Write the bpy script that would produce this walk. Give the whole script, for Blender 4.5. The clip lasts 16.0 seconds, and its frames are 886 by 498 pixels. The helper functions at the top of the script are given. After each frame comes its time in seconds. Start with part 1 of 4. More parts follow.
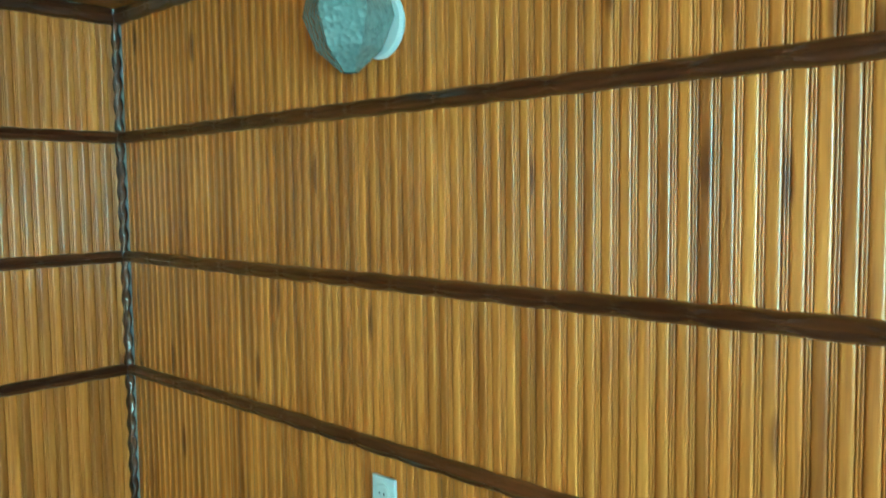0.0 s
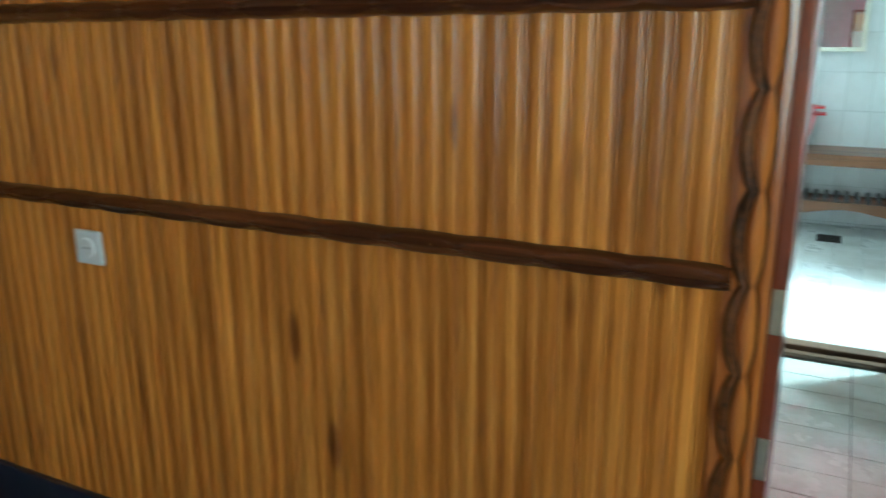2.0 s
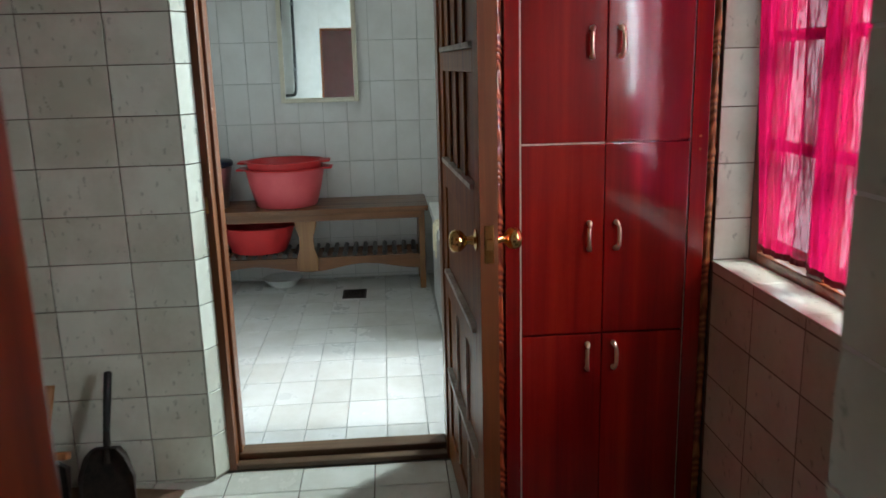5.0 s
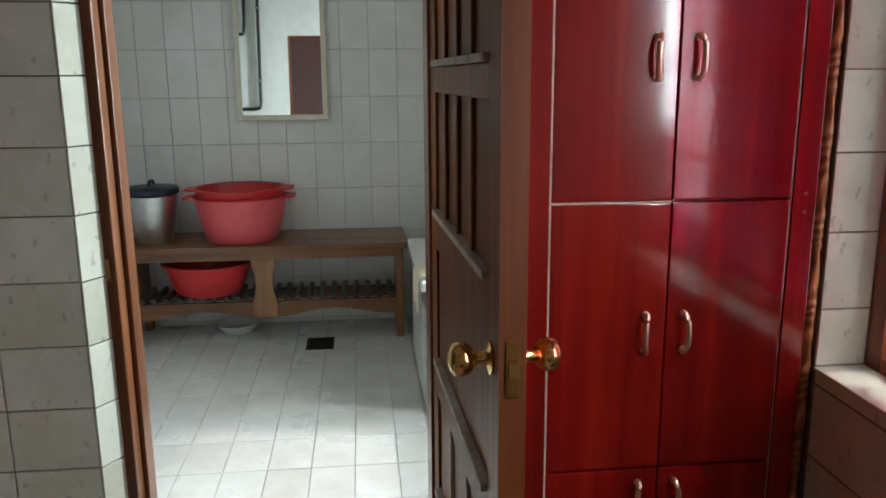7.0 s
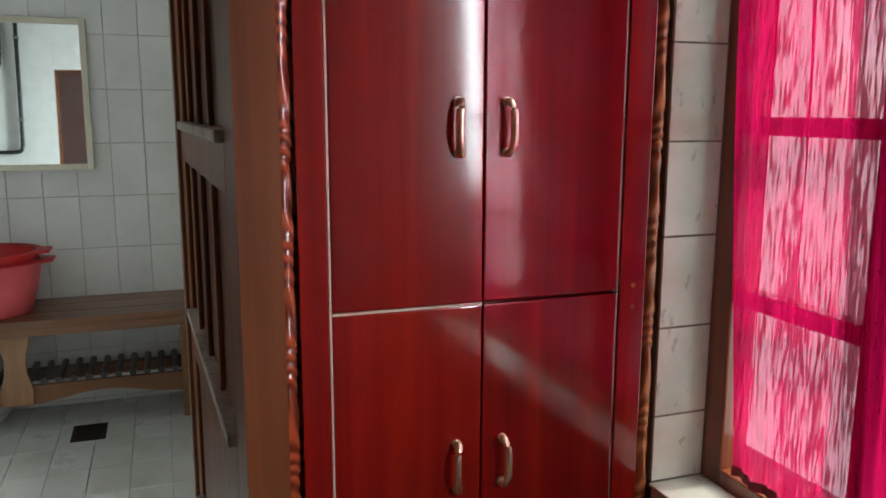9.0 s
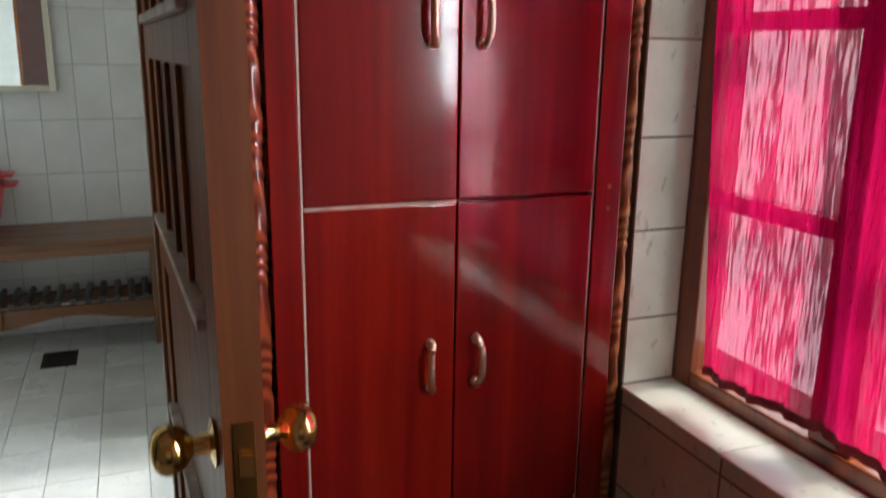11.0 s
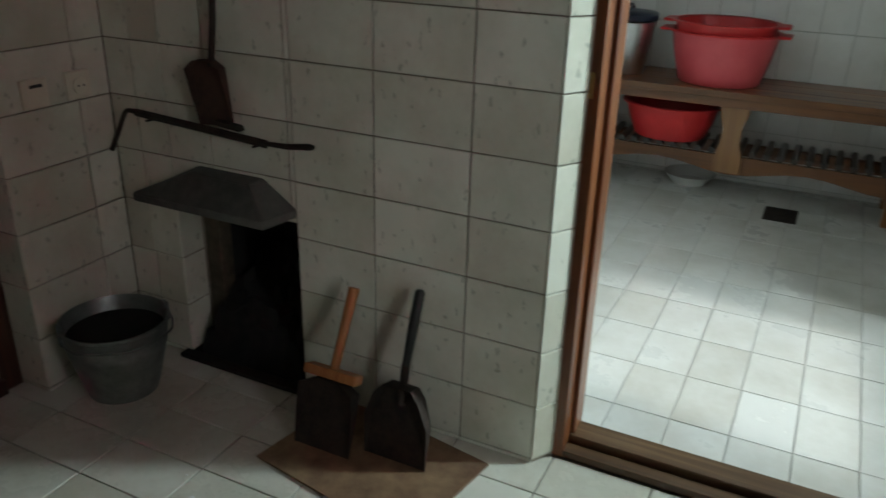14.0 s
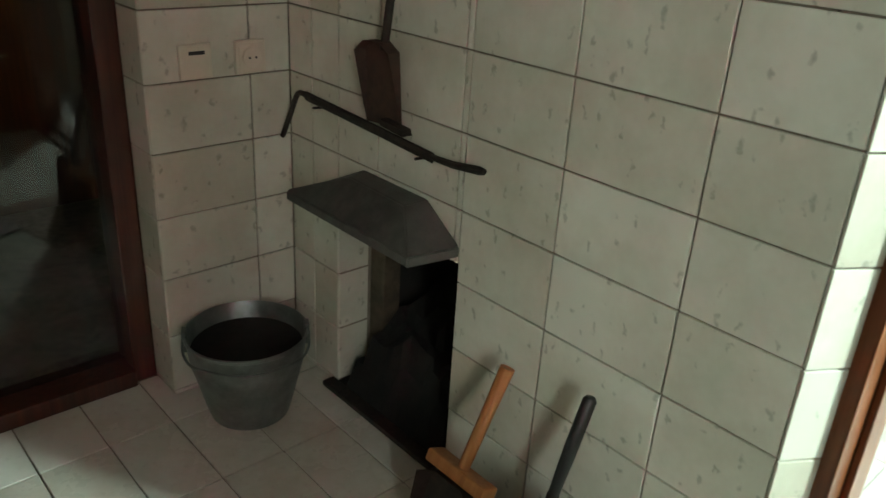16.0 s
········
GOAL:
Quote the material exactly. Pictures stay out.

REPLY TO THE TASK:
Write the bpy script that would produce this walk. Give the whole script, for Blender 4.5. The clip lasts 16.0 seconds, and its frames are 886 by 498 pixels. The helper functions at the top of the script are given. After each frame comes its time in seconds. Start with part 1 of 4. More parts follow.
0.0 s
2.0 s
5.0 s
7.0 s
9.0 s
11.0 s
14.0 s
16.0 s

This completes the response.